Orientational Order of Phenyl Rotors on Triangular Platforms on Ag and Au(111)
Behzad Mortezapour, Sebastian Hamer, Rainer Herges, Roberto Robles, Richard Berndt
TL;DR
This work addresses how phenyl rotors orient on triangular TOTA platforms supported on Ag(111) and Au(111). By combining low-temperature STM with vdW-corrected DFT, it demonstrates that van der Waals interactions dominate adsorption and drive a long-range orientational order, producing a striped arrangement with two of three phenyl orientations separated by $60^\circ$, and reveals an apparent dimerization in STM linked to a LUMO nodal plane and intramolecular hydrogen bonding. The TOTA platform constrains ligands to three symmetry-related orientations, while direct phenyl–phenyl interactions select among them, leading to surface-induced chirality and robust self-assembly patterns. The findings clarify design principles for surface confined aromatic assemblies and highlight how subtle electronic and long-range effects govern supramolecular organization at interfaces.
Abstract
We investigated trioxatriangulenium functionalized with phenyl (phenyl-TOTA) on the (111) surfaces of Ag and Au using low-temperature scanning tunneling microscopy (STM) and density functional theory (DFT). On Ag(111), the molecules form hexagonal arrays, and on Au(111), honeycomb patterns are also observed. The orientations of the phenyl moieties are resolved on both substrates. On Ag(111), the orientations are parallel within a row and they differ by approximately $60^\circ$ between adjacent molecular rows, and STM images suggest dimerization of the molecules. DFT calculations for Ag(111) reveal that van der Waals interactions dominate this system. The optimized structure matches the experimental pattern, and the simulated STM images exhibit apparent dimerization.
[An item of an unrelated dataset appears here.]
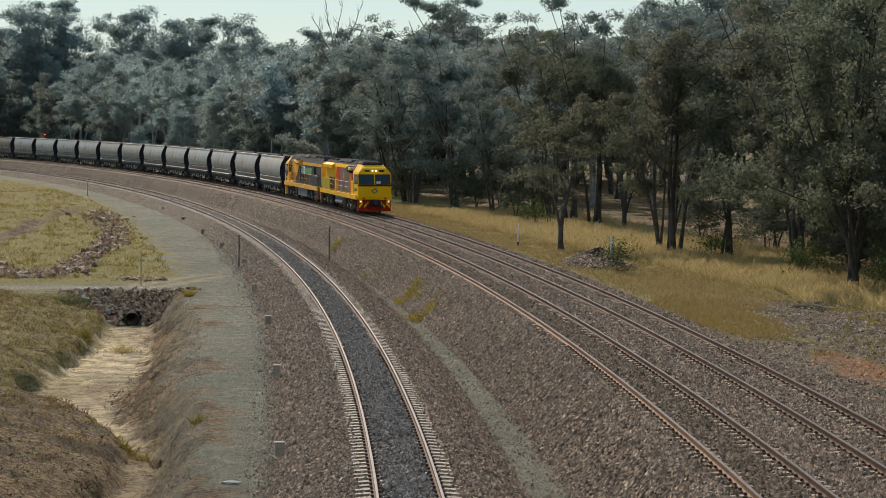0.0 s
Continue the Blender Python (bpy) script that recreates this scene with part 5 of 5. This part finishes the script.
def headwall():
    rng = random.Random(3)
    base = tagged(new("rock_headwall"), "dumped grey rocks round a culvert mouth under the dirt track", "rock wall", "", "structure")
    spots = []
    while len(spots) < 270:
        d, t = rng.uniform(-23.6, -16.4), rng.random()
        s = 89.3 + 3.0 * t
        rise_ = 1 - abs(d + 20) / 5.5
        if t < 0.75 - rise_ or (abs(d + 19.9) < 0.5 and t < 0.36):
            continue
        x, y, _ = at(LINE_C, s, d)
        spots.append((float(x), float(y), -3.75 + 1.75 * t + rng.uniform(-0.05, 0.1), rng.uniform(0.2, 0.44)))
    rocks_at(base, spots, rng)
    x, y, h = at(LINE_C, 89.2, -19.9)
    m = Matrix.Translation((float(x), float(y), -3.42)) @ Matrix.Rotation(-float(h), 4, "Z")
    pipe = tagged(new("culvert_pipe"), "concrete culvert pipe in the rock wall, its inner shade coloured black", "pipe")
    pipe.matrix_basis = m
    bm = bmesh.new()
    n = 18
    rings = []
    for r, yy in ((0.34, 3.0), (0.34, 0.45), (0.40, 0.45), (0.40, 3.0)):
        rings.append([bm.verts.new((r * math.cos(6.283 * k / n), yy, r * math.sin(6.283 * k / n))) for k in range(n)])
    for a, b in zip(rings, rings[1:]):
        for k in range(n):
            bm.faces.new((a[k], a[(k + 1) % n], b[(k + 1) % n], b[k]))
    # black barrel and end disc: the darkness inside the pipe is painted in
    part("barrel", bm, M_BLACK, pipe)
    part("plug", rod((0, 2.4, 0), (0, 2.5, 0), 0.36, 16), M_BLACK, pipe)
    # broken concrete along the top
    kerb = tagged(new("broken_concrete"), "broken pale concrete lumps above the culvert", "rubble")
    for k in range(6):
        s, d = 92.3 + 0.2 * math.sin(k * 2.1), -22.7 + k * 0.42 + (1.2 if k > 3 else 0)
        x, y, h = at(LINE_C, s, d)
        o = new("lump", PALE_ROCKS[k % 2])
        o.parent = kerb
        o.matrix_basis = Matrix.Translation((float(x), float(y), -1.96)) @ Euler((0.2 * k, 0.1, k)).to_matrix().to_4x4() @ Matrix.Diagonal((0.5, 0.4, 0.3, 1))


def drain():
    """Rock-lined drain that curves down through the grass."""
    rng = random.Random(8)
    base = tagged(new("rock_drain"), "curving drain lined with loose grey rocks in dry grass", "rock drain", "", "structure")
    key = [(194, -17.6), (185, -18.6), (176, -19.6), (160, -19.3), (142, -19.9), (128, -21.6), (118, -22.8), (108, -23.6), (104, -25.2), (107, -27.5), (114, -28.0)]
    wid = [1.0, 1.5, 1.7, 1.1, 0.9, 0.6, 0.9, 1.1, 0.9, 0.4, 0.7]
    t_ = np.arange(len(key))
    spots = []
    for _ in range(290):
        t = rng.uniform(0, len(key) - 1)
        s, d, w = (float(np.interp(t, t_, q)) for q in ([k[0] for k in key], [k[1] for k in key], wid))
        s, d = s + rng.gauss(0, 1.2), d + rng.gauss(0, w * 0.55)
        x, y, z = on_ground(s, d)
        spots.append((x, y, z + 0.06, rng.uniform(0.25, 0.7)))
    for k in range(22):
        s, d = 100.5 + rng.gauss(0, 0.7), rng.uniform(-20.8, -17.6)
        x, y, z = on_ground(s, d)
        spots.append((x, y, z + 0.05, rng.uniform(0.25, 0.5)))
    rocks_at(base, spots, rng)


def cable_pits():
    first = None
    for s, d in ((27, -13.9), (48, -13.8), (70, -13.55), (91, -13.3), (114, -12.55), (134, -12.6), (154, -12.4), (177, -11.9), (199, -11.5), (224, -10.9), (243, -10.9), (261, -10.9)):
        x, y, h = at(LINE_C, s, d)
        m = Matrix.Translation((float(x), float(y), float(z_road(s)) - 0.04)) @ Matrix.Rotation(-float(h) + 0.15 * math.sin(s), 4, "Z")
        if first is None:
            first = tagged(new("marker_block"), "small grey concrete marker block beside the ballast", "marker block", "marker blocks")
            part("body", box(0, 0, 0.19, 0.27, 0.27, 0.46, 0.02), M_CONCRETE, first)
            part("cap", box(0, 0, 0.43, 0.30, 0.30, 0.05, 0.015), M_CONCRETE, first)
            first.matrix_basis = m
        else:
            copy_thing(first, m)


def posts():
    for name, label, s, d, h, r, m_, top in (
            ("steel_post", "thin dark steel post in the ballast edge", 112, -13.0, 2.1, 0.04, M_CASTING, None),
            ("steel_post", "thin dark steel post between the tracks", 114, -7.1, 2.3, 0.04, M_CASTING, None),
            ("stake", "thin weathered stake beside the gravel road", 244, -14.4, 1.9, 0.05, M_CONCRETE, None),
            ("stake", "thin pale stake above the culvert", 93.6, -19.4, 2.1, 0.03, M_CONCRETE, None),
            ("marker_post", "short white post behind the gravel heap", 100, 8.3, 1.35, 0.11, M_WHITE, M_LEVER),
            ("marker_post", "slim white post with black foot on the verge", 114, 5.2, 1.5, 0.055, M_WHITE, M_BLACK)):
        x, y, z = on_ground(s, d)
        base = tagged(new(name), label, "post")
        base.matrix_basis = Matrix.Translation((x, y, z - 0.05))
        part("shaft", rod((0, 0, 0), (0.02, 0, h), r, 8), m_, base)
        if top is M_BLACK:
            part("foot", rod((0, 0, 0), (0, 0, 0.3), r * 1.2, 8), top, base)
        elif top:
            part("cap", rod((0, 0, h), (0, 0, h + 0.05), r * 1.2, 8), top, base)
    sig = tagged(new("railway_signal"), "distant railway signal showing a red light", "signal")
    x, y, _ = at(LINE_C, 380, 3.6)
    sig.matrix_basis = Matrix.Translation((float(x), float(y), -1.0))
    part("mast", rod((0, 0, 0), (0, 0, 5.6), 0.06, 8), M_CASTING, sig)
    head = part("signal_head", box(0, -0.1, 5.15, 0.36, 0.12, 0.7, 0.04), M_CASTING, sig)
    part("lamp", rod((0, -0.16, 5.2), (0, -0.22, 5.2), 0.09, 10), M_RED_LAMP, head, "lit red lamp")


def red_lamp(nt, b):
    b.inputs["Base Color"].default_value = (0.5, 0.01, 0.01, 1)
    b.inputs["Emission Color"].default_value = (1, 0.03, 0.02, 1)
    b.inputs["Emission Strength"].default_value = 8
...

This dimerization results from an asymmetry of the phenyl wavefunction, which reflects intramolecular hydrogen bonding between the ligand and an oxygen atom within the triangulenium platform. The orientation of the phenyl moieties is explained by the interaction of each phenyl moiety with its triangulenium platform combined with the direct long-range interaction between phenyl moieties across molecules.